Criminalization & Policing Campaign

Pivot seeks a shift from law enforcement towards anti-stigma work, peer leadership, and inclusion.

Pivot works alongside people who are marginalized as a result of poverty, disability, social condition, or race. We use our tools to address the criminalization of poverty and hold law enforcement responsible for discrimination or use of force. Our tools include community-based advocacy, public legal education, media and strategic litigation.

Accountability alone will not resolve the oppression people face when interacting with the police, but it’s an important tool to keep communities safer.

Past Victories

Resource on police violence in Canada

In 2019, Pivot published the blog 17 years of police violence in Canada. Since its publication, this resource has been used 35,000 times. This blog utilized data from CBC’s 2018 Deadly Force series. Using interactive tools and data analysis, we highlight concerning trends based on 460 fatal interactions with police across Canada, between 2000 and 2017. Notably, there is a clear pattern of over-representation of Black and Indigenous folks in instances of fatal police violence, exposing that members of these communities face far greater risk when interacting with police, even in seemingly “mild” encounters, like street stops.
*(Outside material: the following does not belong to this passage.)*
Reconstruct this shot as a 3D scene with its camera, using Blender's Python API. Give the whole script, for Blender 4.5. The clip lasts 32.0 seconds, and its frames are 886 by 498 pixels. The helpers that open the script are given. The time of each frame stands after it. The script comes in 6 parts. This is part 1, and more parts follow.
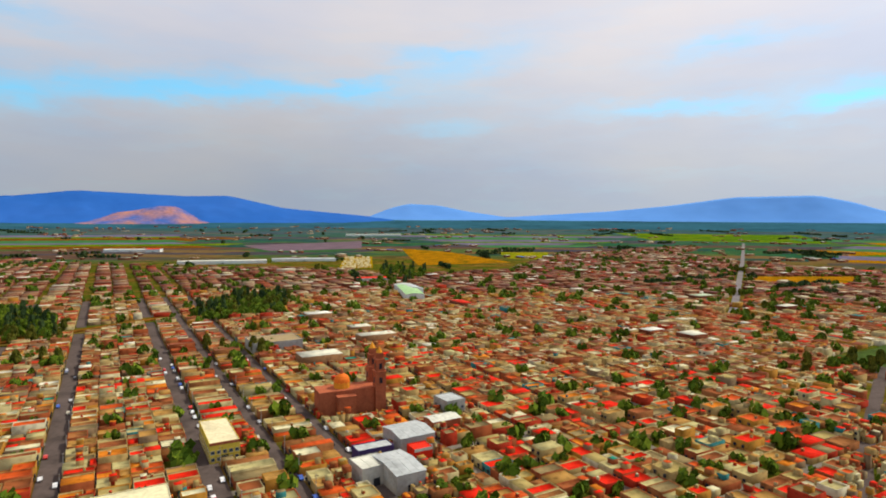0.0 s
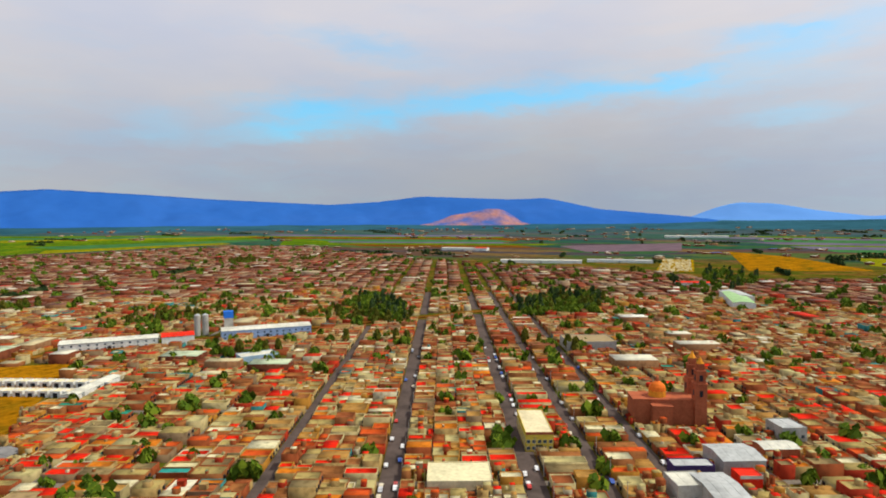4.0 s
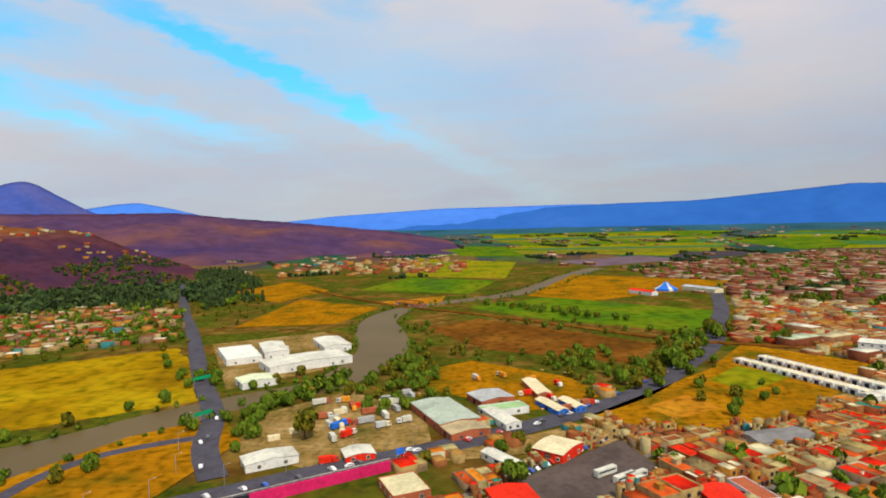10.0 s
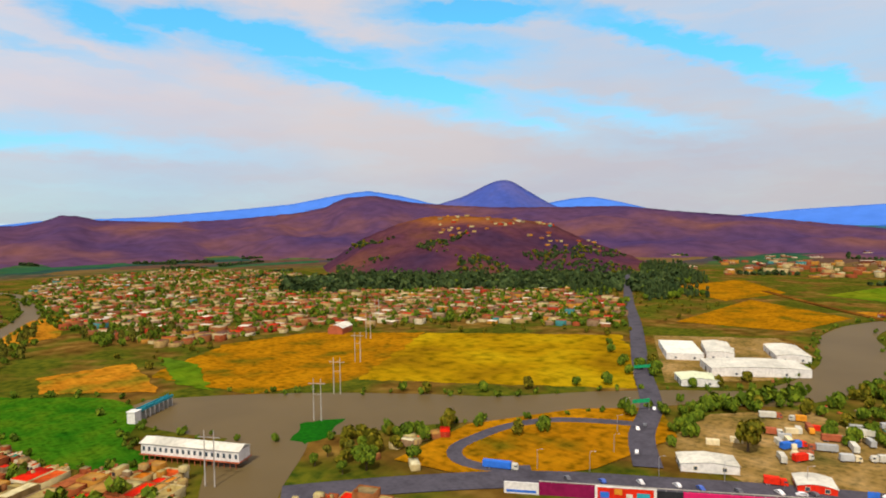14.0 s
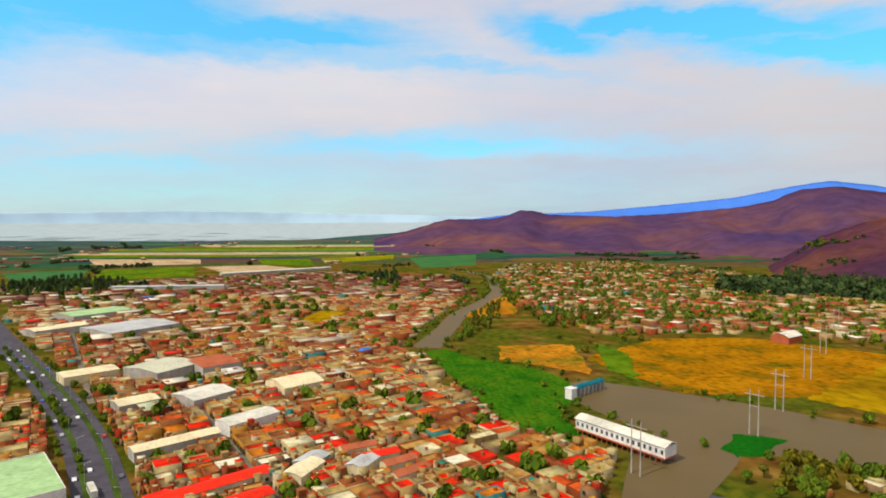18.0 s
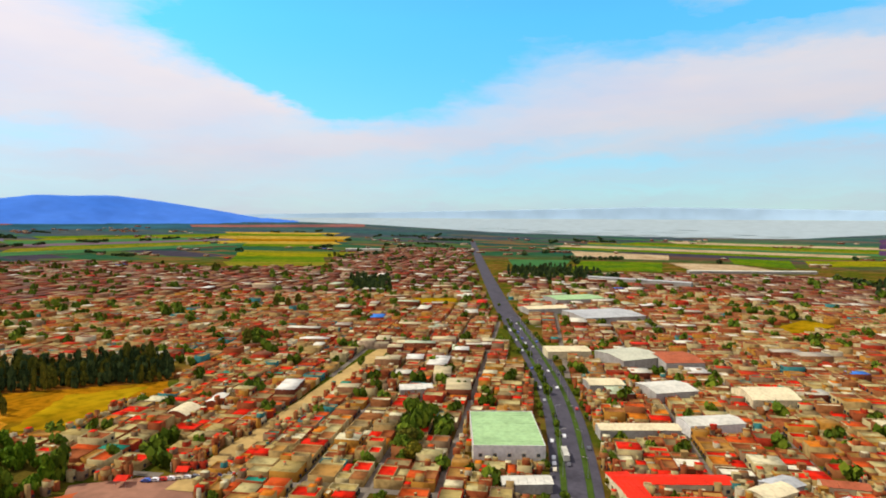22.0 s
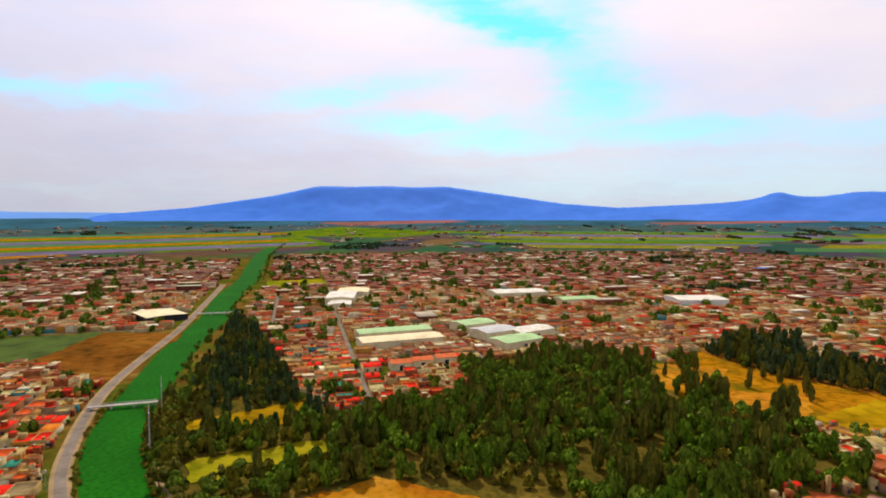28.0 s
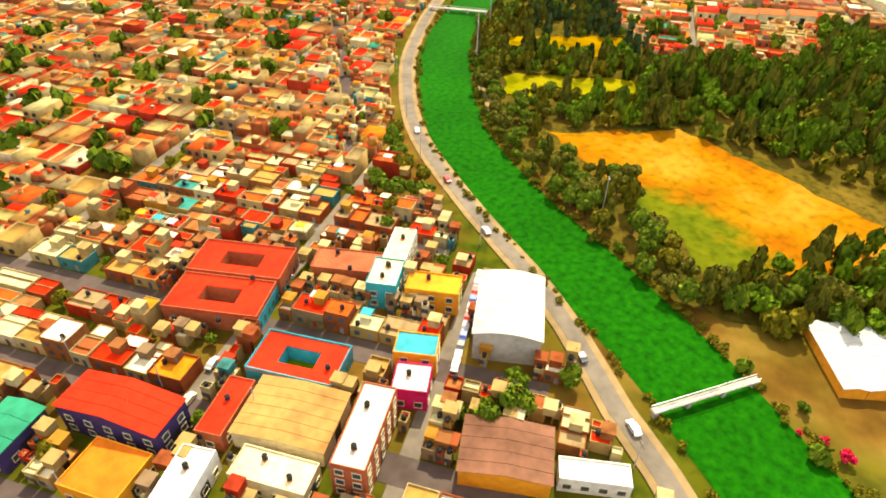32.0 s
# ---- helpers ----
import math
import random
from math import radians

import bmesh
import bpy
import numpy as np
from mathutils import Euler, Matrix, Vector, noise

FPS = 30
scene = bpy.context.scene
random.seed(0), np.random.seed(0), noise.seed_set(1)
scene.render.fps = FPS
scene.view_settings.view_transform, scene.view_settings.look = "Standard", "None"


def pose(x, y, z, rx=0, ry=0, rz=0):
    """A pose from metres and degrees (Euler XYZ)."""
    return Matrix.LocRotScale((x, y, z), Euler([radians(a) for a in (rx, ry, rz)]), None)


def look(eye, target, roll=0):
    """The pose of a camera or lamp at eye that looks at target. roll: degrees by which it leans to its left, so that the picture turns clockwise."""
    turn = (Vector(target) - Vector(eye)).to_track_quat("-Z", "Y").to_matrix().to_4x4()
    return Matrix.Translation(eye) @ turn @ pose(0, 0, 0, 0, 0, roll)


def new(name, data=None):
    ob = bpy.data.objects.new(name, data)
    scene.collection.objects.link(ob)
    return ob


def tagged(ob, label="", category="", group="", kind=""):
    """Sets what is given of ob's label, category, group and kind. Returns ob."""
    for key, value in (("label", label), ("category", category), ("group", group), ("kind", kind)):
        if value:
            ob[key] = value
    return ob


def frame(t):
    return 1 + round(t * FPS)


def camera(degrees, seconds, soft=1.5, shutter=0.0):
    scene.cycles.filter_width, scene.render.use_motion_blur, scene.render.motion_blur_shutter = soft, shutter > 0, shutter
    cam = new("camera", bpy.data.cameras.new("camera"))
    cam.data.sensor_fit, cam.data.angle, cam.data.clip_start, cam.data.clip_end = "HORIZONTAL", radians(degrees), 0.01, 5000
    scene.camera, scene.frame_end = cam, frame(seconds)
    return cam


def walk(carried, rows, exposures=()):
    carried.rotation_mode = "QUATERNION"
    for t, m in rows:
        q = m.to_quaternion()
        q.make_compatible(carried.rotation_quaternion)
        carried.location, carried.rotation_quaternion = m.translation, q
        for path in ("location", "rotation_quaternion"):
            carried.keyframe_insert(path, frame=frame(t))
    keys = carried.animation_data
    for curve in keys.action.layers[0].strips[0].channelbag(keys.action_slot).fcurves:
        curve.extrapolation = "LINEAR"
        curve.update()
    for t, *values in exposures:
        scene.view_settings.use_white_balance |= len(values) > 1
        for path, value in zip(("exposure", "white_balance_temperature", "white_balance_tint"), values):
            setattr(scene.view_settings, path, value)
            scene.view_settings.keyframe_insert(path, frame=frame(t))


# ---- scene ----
from functools import lru_cache
from mathutils.bvhtree import BVHTree

# ---------------- camera: a hovering drone that turns round once and tilts down ----------------
EYE_Z = 110.0
cam = camera(72.1, 32.0, soft=1.9)
ROWS = [
    (0, -0.00, -3.10, -0.25), (0.5, 3.15, -3.10, -0.25), (1, 6.28, -3.08, -0.14), (1.5, 8.06, -3.04, -0.10),
    (2, 11.77, -3.07, -0.02), (2.5, 16.47, -3.10, 0.10), (3, 21.62, -3.07, 0.16), (3.5, 25.69, -3.04, 0.20),
    (4, 29.05, -3.00, 0.29), (4.5, 35.18, -2.99, 0.50), (6.5, 52.47, -2.79, 0.88), (7, 58.22, -2.75, 1.03),
    (7.5, 64.09, -2.73, 1.14), (8, 69.34, -2.68, 1.22), (8.5, 74.67, -2.63, 1.31), (9, 80.52, -2.56, 1.33),
    (9.5, 88.00, -2.48, 1.39), (10, 95.96, -2.45, 1.38), (10.5, 101.92, -2.41, 1.35), (11, 106.81, -2.41, 1.19),
    (11.5, 109.98, -2.43, 1.10), (12, 113.74, -2.42, 0.98), (12.5, 118.90, -2.42, 0.87), (13, 123.79, -2.42, 0.75),
    (13.5, 129.60, -2.43, 0.72), (14, 136.17, -2.41, 0.62), (14.5, 141.79, -2.46, 0.44), (16.5, 161.57, -2.58, 0.18),
    (17, 166.23, -2.62, 0.19), (17.5, 170.41, -2.67, 0.14), (18, 175.51, -2.66, 0.12), (18.5, 180.08, -2.70, 0.03),
    (19, 185.08, -2.74, -0.04), (19.5, 189.96, -2.79, -0.08), (20, 196.54, -2.86, -0.04), (20.5, 201.33, -2.88, -0.12),
    (21, 206.89, -2.93, -0.09), (21.5, 213.07, -2.99, -0.13), (22, 217.68, -3.03, -0.25), (22.5, 221.01, -3.08, -0.43),
    (23, 225.19, -3.15, -0.51), (23.5, 231.24, -3.21, -0.47), (24, 236.84, -3.25, -0.49), (24.5, 242.61, -3.29, -0.39),
    (25, 248.59, -3.32, -0.44), (25.5, 254.99, -3.36, -0.19), (27.5, 278.81, -3.37, -0.05), (28, 285.48, -3.38, 0.09),
    (28.5, 292.64, -3.33, 0.20), (29, 300.60, -3.27, 0.25), (29.5, 305.63, -3.15, 0.07), (30, 309.91, -3.78, -0.12),
    (30.5, 313.00, -12.04, -0.37), (31, 314.26, -20.65, -0.69), (31.5, 314.96, -28.68, -1.11), (32, 315.39, -37.23, -1.38),
]
walk(cam, [(t, pose(0, 0, EYE_Z, 90 + p, r, y)) for t, y, p, r in ROWS],
     exposures=[(0, 0.06, 6500, 5), (9.0, 0.02, 6450, 6), (11.0, 0.03, 6750, 8), (14.0, 0.06, 6950, 12), (18.0, 0.06, 6800, 9), (24.0, 0.04, 6600, 12), (28.0, 0.08, 6850, 17), (30.0, 0.08, 6700, 12), (31.0, 0.5, 5950, 4), (32, 1.2, 8100, 3)])

# ---------------- sky and sun ----------------
SUN_AZ, SUN_EL = 300.0, 52.0          # azimuth counter-clockwise from +y


def heading(az, el):
    a, e = radians(az), radians(el)
    return Vector((-math.sin(a) * math.cos(e), math.cos(a) * math.cos(e), math.sin(e)))


sun = new("sun", bpy.data.lights.new("sun", "SUN"))
sun.data.energy, sun.data.angle, sun.data.color = 3.6, radians(1.5), (1.0, 0.93, 0.82)
sun.matrix_world = look(heading(SUN_AZ, SUN_EL) * 500, (0, 0, 0))

world = bpy.data.worlds.new("sky")
scene.world = world
world.use_nodes = True
wt = world.node_tree
wt.nodes.clear()


def wnode(kind, **values):
    n = wt.nodes.new(kind)
    for k, v in values.items():
        if k == "op":
            n.operation = v
        else:
            n.inputs[int(k[1:])].default_value = v
    return n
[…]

You can find up-to-date information on CBC’s Deadly Force database, including the role of race and mental health distress in police-involved fatalities.

Helping reform police policy at Tony Du coroner’s inquest

In February 2018, Pivot Legal Society and lawyer Frances Mahon stood alongside and supported the family of Tony Du, a man living with mental illness shot and killed by Vancouver Police officer Andrew Peters, during a coroner’s inquest into his death. Mahon represented the family of Du and urged the jury to make a number of recommendations that would improve police response to mental health crises, protect public safety, and ensure independent, civilian-led investigation of police-related injuries or deaths.

After a week of painful testimony, a five-person jury adopted many of our key policy objectives and recommendations, including a containment strategy, that, were it in place back in 2014, may have prevented the fatal shooting. This was an important step forward in making the Vancouver Police Department more accountable and protecting public safety.

Independent police investigations

Pivot, along with many other organizations, victims of police misconduct, and families of people killed by police, fought for years for the creation of an independent police investigations body. In May of 2011, the provincial government amended the Police Act to create the Independent Investigation Office to investigate incidents where police cause death or serious harm. The Independent Investigations Office is led by and staffed with civilians who have never been police officers.

Regulation of police dogs

Police Service Dog (PSD) bites are the leading cause of injury at the hands of municipal police in BC. After receiving complaints from a number of people who have been bitten, we began working toward significant reforms. In 2017, we published Moving To Minimum Force: Police Dogs and Public Safety in British Columbia, a research report based on in-depth case studies from Pivot ‘s client base, as well as case law and statistical data provided by the Office of the Police Complaints Commissioner (OPCC) and the RCMP.

After Moving Toward Minimum Force, Pivot’s report on the serious injuries caused by the deployment of police service dogs in British Columbia was released in 2014, the provincial government issued Canada’s first-ever guidelines for the use of police dogs. The guidelines call for changes to deployment practices, as well as uniform training practices and record keeping for police dog use.